Even experienced architects make mistakes when extending UML. Being aware of these issues can save time and reduce errors.

• Creating Redundancy: If a standard UML element already exists for your purpose, do not create a new stereotype. Reuse existing concepts.
• Ignoring Tool Support: While profiles are standard, some tools do not fully support complex profile constraints. Test your profile in your modeling environment.
• Complex Inheritance: Avoid creating deep hierarchies of stereotypes. This makes the model difficult to navigate and understand.
• Missing Constraints: A profile without constraints is just a naming convention. Add rules to enforce best practices.
• Scope Creep: Do not try to make the profile solve every problem. Focus on the specific domain it is designed for.

Relationship with Other Diagram Types 🔗

Profile diagrams do not exist in isolation.
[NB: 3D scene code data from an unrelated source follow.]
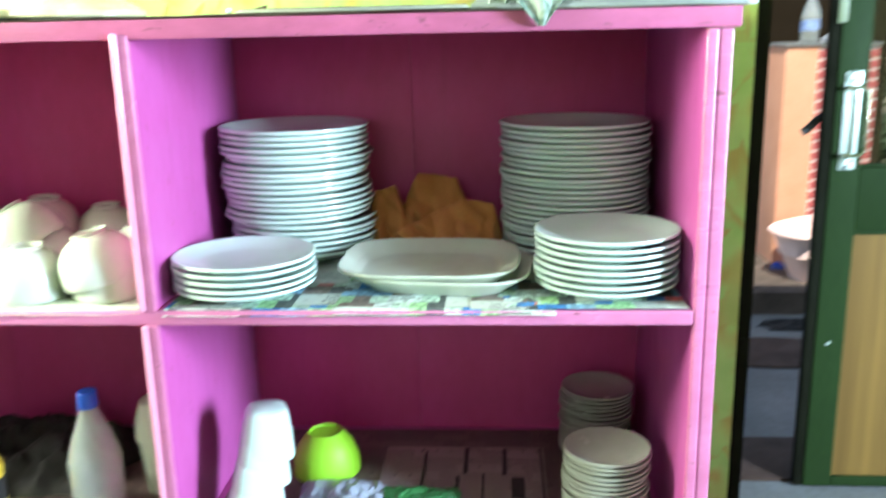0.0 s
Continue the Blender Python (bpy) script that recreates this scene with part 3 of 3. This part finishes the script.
first_spoon = tagged(link("spoon", spoon_mesh(), STEEL_DARK), "tarnished steel table spoon in a loose heap", "spoon", "heap of spoons")
rng = random.Random(12)
for i in range(70):
    x, y = rng.uniform(-1.275, -1.175), rng.uniform(0.12, 0.42)
    hump = max(0.0, 1 - ((x + 1.225) / 0.13) ** 2) * max(0.0, 1 - ((y - 0.31) / 0.22) ** 2)
    m = pose(x, y, BZ + 0.006 + hump * 0.060 * (i / 69) + 0.004, rng.uniform(-24, 24), rng.uniform(-7, 7), 90 + rng.gauss(0, 34))
    if i == 0:
        first_spoon.matrix_basis = m
    else:
        copy_thing(first_spoon, m)


def heap(name, cx, cy, z, rx, ry, h, mat, label, category, seed, folds=9.0, power=0.7):
    """Crumpled cloth or film: a heap of sharp folds that thins out to an uneven hem."""
    def fn(u, v):
        a, b = (u - 0.5) * 2, (v - 0.5) * 2
        wob = 1 + 0.22 * nz(a * 1.5, b * 1.5, seed)
        d = max(abs(a), abs(b))
        env = max(0.0, 1 - d ** 2.2) ** power
        f = 1 - abs(nz(a + 0.3 * nz(b, a, seed), b * 0.8, seed, folds * 0.22)) * 2.2
        g = 1 - abs(nz(a, b, seed + 9, folds * 0.6)) * 2
        k = h * env * max(0.06, 0.45 + 0.42 * f + 0.18 * g)
        return (rx * a * wob * (1 - 0.14 * abs(b)) + 0.09 * rx * nz(b, a, seed, 3), ry * b * wob * (1 - 0.14 * abs(a)) + 0.09 * ry * nz(a, b, seed + 4, 3), k + 0.002)
    ob = link(name, sheet(70, 60, fn, 0.0012), mat)
    ob.location = (cx, cy, z)
    return tagged(ob, label, category)


def cloth_folds():
    """A crumpled cloth: straight ridges of folds, each falling off steeply to creases between them."""
    z0 = S0 + 0.001
    ridges = (((-0.056, 0.432, 0.152), (0.018, 0.440, 0.138), 2.6), ((0.018, 0.440, 0.138), (0.034, 0.405, 0.104), 2.2),
              ((-0.092, 0.352, 0.050), (0.034, 0.372, 0.106), 1.5), ((0.034, 0.372, 0.106), (0.125, 0.385, 0.094), 1.7),
              ((-0.172, 0.415, 0.112), (-0.104, 0.412, 0.126), 3.2), ((-0.104, 0.412, 0.126), (-0.084, 0.368, 0.064), 2.6),
              ((-0.138, 0.398, 0.108), (-0.126, 0.340, 0.034), 2.4), ((-0.075, 0.400, 0.088), (-0.060, 0.345, 0.052), 2.4),
              ((-0.135, 0.330, 0.030), (-0.030, 0.334, 0.040), 1.4), ((0.000, 0.338, 0.032), (0.050, 0.332, 0.046), 1.4), ((0.050, 0.332, 0.046), (0.110, 0.336, 0.026), 1.4),
              ((0.080, 0.372, 0.090), (0.066, 0.334, 0.046), 1.9))

    def fn(u, v):
        x, y = -0.168 + 0.288 * u, 0.510 - 0.206 * v
        x, y = x + 0.006 * nz(x, y, 2.0, 24), y + 0.006 * nz(x, y, 5.0, 24)
        heights = []
        for (ax, ay, az), (bx, by, bz), slope in ridges:
            k = min(1.0, max(0.0, ((x - ax) * (bx - ax) + (y - ay) * (by - ay)) / ((bx - ax) ** 2 + (by - ay) ** 2)))
            away = math.hypot(x - ax - k * (bx - ax), y - ay - k * (by - ay))
            heights.append(az + k * (bz - az) - slope * max(0.0, math.sqrt(away * away + 0.00002) - 0.0045))
        top = max(heights)
        top = top + 0.0035 * math.log(sum(math.exp((h - top) / 0.0035) for h in heights))
        hem = min(1.0, 12 * min(u, 1 - u, v, 1 - v))
        pleat = abs(nz(0.7 * x + 0.75 * top, 0.3 * top - 0.4 * x, 3.0, 25)) + 0.25 * abs(nz(x + 0.9 * top, 0.3 * top, 7.0, 40))
        return (x + 0.004 * nz(top, x, 4.0, 40), y - 0.042 * pleat * hem, z0 + max(0.0015, top * hem + 0.001 * nz(x, y, 8.0, 60)))

    return tagged(link("cloth", sheet(110, 84, fn), CLOTH_BROWN), "crumpled brown cotton cloth between plate stacks", "cloth")


cloth_folds()
heap("plastic_bag", -0.20, 0.16, S_LOW + 0.004, 0.10, 0.10, 0.035, BAG_GREY, "crumpled grey plastic bag beside the green bowl", "bag", 5.1, 12)
heap("wrapper", -0.055, 0.195, S_LOW + 0.008, 0.09, 0.040, 0.016, WRAP_GREEN, "shiny green plastic wrapper on newspaper", "wrapper", 8.1, 12)
heap("cloth", -0.88, 0.33, S_LOW + 0.004, 0.20, 0.14, 0.10, BAG_DARK, "dark crumpled cloth at the back of the shelf", "cloth", 11.7)

green = tagged(link("bowl", alathe([(0.069, 0), (0.070, 0.004), (0.068, 0.03), (0.058, 0.058), (0.044, 0.078), (0.036, 0.085), (0.034, 0.088), (0.032, 0.086), (0.031, 0.083), (0, 0.082), (0, 0.078), (0.034, 0.077), (0.053, 0.056), (0.063, 0.03), (0.066, 0.003), (0.069, 0)], 48), GREEN_PLASTIC),
              "upturned lime green plastic bowl on the lower shelf", "bowl")
green.location = (-0.255, 0.315, S_LOW + 0.006)


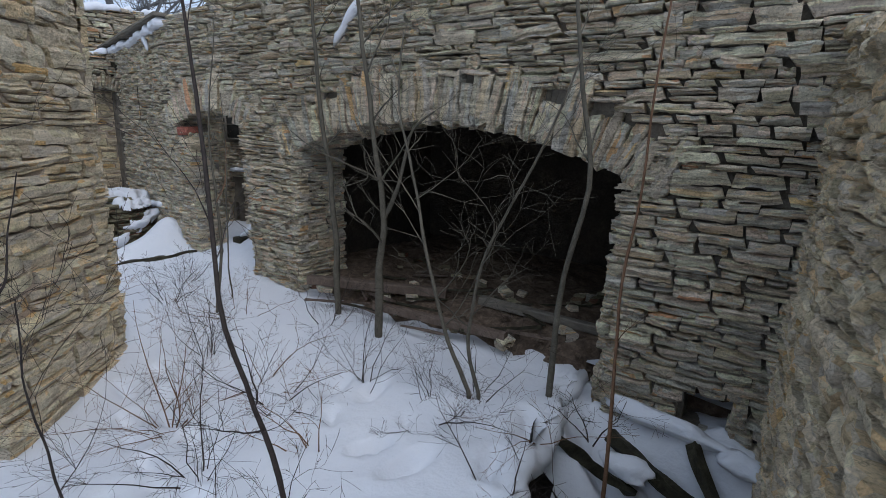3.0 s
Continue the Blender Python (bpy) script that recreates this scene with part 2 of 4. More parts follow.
def lay(o, u, s0, s1, z0, z1, ok, rng, h=(0.045, 0.09), ln=(0.12, 0.32), proud=(0.0, 0.035), depth=0.12, gap=0.008, wave=0.035):
    """Courses of stones on the face through o along u, wherever ok(s, z)."""
    n = (u[1], -u[0])
    out, z, row = [], z0, 0
    while z < z1:
        hh = rng.uniform(*h)
        s = s0 - rng.uniform(0, ln[0])
        while s < s1:
            ll = rng.uniform(*ln) * (1.25 if rng.random() < 0.15 else 1) * (0.55 + 0.45 * hh / h[1])
            a, b = max(s, s0), min(s + ll, s1)
            s += ll
            steps = [a + (b - a) * q / 8 for q in range(9)]
            fine = [q for q in steps if ok(q, z + hh / 2)]
            if len(fine) < 3:
                continue
            inc = (b - a) / 16
            a, b = max(fine[0] - inc, a), min(fine[-1] + inc, b)
            if b - a < 0.05:
                continue
            c = (a + b) / 2
            dz = wave * noise.noise(Vector((c * 1.3, z * 0.8, 3.7)))
            split = rng.random() < 0.3 and hh > 0.055
            for part_z, part_h in (((z, hh),) if not split else ((z, hh * 0.45), (z + hh * 0.45, hh * 0.55))):
                out.append(block(o, u, n, c, part_z + part_h / 2 + dz, b - a - gap, depth, (part_h - gap * 0.7) * rng.choice((1.0, 1.1, 1.22, 1.05, 0.92)), rng.uniform(*proud), rng.gauss(0, 0.035), rng.randrange(36)))
        z += hh
        row += 1
    return out


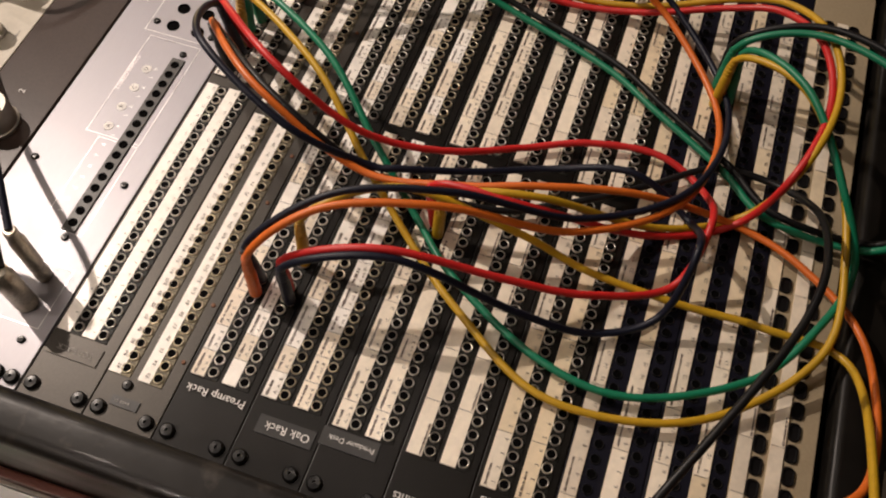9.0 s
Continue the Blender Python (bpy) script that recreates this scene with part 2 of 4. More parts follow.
def lathe(profile, seg=20, cap=True):
    """A turned body about z from (radius, height) pairs."""
    bm = bmesh.new()
    rings = []
    for r, z in profile:
        rings.append([bm.verts.new((r * math.cos(2 * math.pi * k / seg), r * math.sin(2 * math.pi * k / seg), z)) for k in range(seg)])
    for a, b in zip(rings, rings[1:]):
        for k in range(seg):
            bm.faces.new((a[k], a[(k + 1) % seg], b[(k + 1) % seg], b[k]))
    if cap:
        bm.faces.new(rings[-1])
        bm.faces.new(rings[0][::-1])
    bm.normal_update()
    return bm


def quad(bm, x0, x1, y0, y1, z, slot=0):
    f = bm.faces.new([bm.verts.new(p) for p in ((x0, y0, z), (x1, y0, z), (x1, y1, z), (x0, y1, z))])
    f.material_index = slot
    return f


def spline(points, per=10):
    p = [Vector(q) for q in points]
    p = [p[0] * 2 - p[1]] + p + [p[-1] * 2 - p[-2]]
    out = []
    for i in range(1, len(p) - 2):
        a, b, c, d = p[i - 1:i + 3]
        for k in range(per):
            f = k / per
            out.append(0.5 * ((2 * b) + (c - a) * f + (2 * a - 5 * b + 4 * c - d) * f * f + (3 * b - a - 3 * c + d) * f ** 3))
    out.append(p[-2])
    return out


def tube(path, radius, seg=10):
    """A round cord swept along a path of points."""
    bm = bmesh.new()
    rings, ref = [], None
    for i, q in enumerate(path):
        tan = (path[min(i + 1, len(path) - 1)] - path[max(i - 1, 0)]).normalized()
        if ref is None:
            ref = tan.orthogonal().normalized()
        ref = (ref - tan * ref.dot(tan)).normalized()
        side = tan.cross(ref)
        r = radius(i / (len(path) - 1)) if callable(radius) else radius
        rings.append([bm.verts.new(q + r * (math.cos(2 * math.pi * k / seg) * ref + math.sin(2 * math.pi * k / seg) * side)) for k in range(seg)])
    for a, b in zip(rings, rings[1:]):
        for k in range(seg):
            bm.faces.new((a[k], a[(k + 1) % seg], b[(k + 1) % seg], b[k]))
    bm.faces.new(rings[0][::-1])
    bm.faces.new(rings[-1])
    return bm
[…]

They influence how other diagrams are read and interpreted.

• Class Diagrams: Stereotypes appear as labels on class boxes. They change the semantic meaning of the class.
• Component Diagrams: Profiles define how components interact. A "Service" stereotype might imply a specific interface protocol.
• Deployment Diagrams: Profiles can define node types, such as "Cloud Node" or "Edge Device", affecting how resources are allocated.
• State Machine Diagrams: Profiles can define specific states, like "Idle" or "Maintenance", which might have unique behaviors.

Advanced Concepts: Metamodel Extension 🧠

For those diving deeper, it is important to understand the metamodel. UML is built upon a metamodel, which describes the language itself. A profile extends this metamodel.

When you create a stereotype, you are technically creating a new class that inherits from a UML metaclass. This inheritance means your new element retains all the properties of the parent class, plus your custom additions. This is why you can still use standard UML operations on a profiled element, such as creating relationships.

This structure ensures backward compatibility. A diagram using profiles can still be read by tools that do not recognize the profile, although they will ignore the custom labels. This is crucial for interoperability between different teams and tools.

Conclusion and Next Steps 🚀

UML Profile Diagrams offer a powerful way to customize modeling standards to fit specific project needs. By understanding stereotypes, tagged values, and constraints, you can create models that are both precise and expressive. They allow teams to maintain a high level of abstraction while capturing domain-specific details.

To get started:

• Identify the gaps in your current modeling standards.
• Define a small set of stereotypes to address those gaps.
• Document the meaning of each extension clearly.
• Iterate on the profile as the project evolves.

Effective modeling is about communication. Profiles ensure that the language of your diagrams matches the language of your business and technology. With careful design and adherence to best practices, profiles become a vital asset in the software development lifecycle.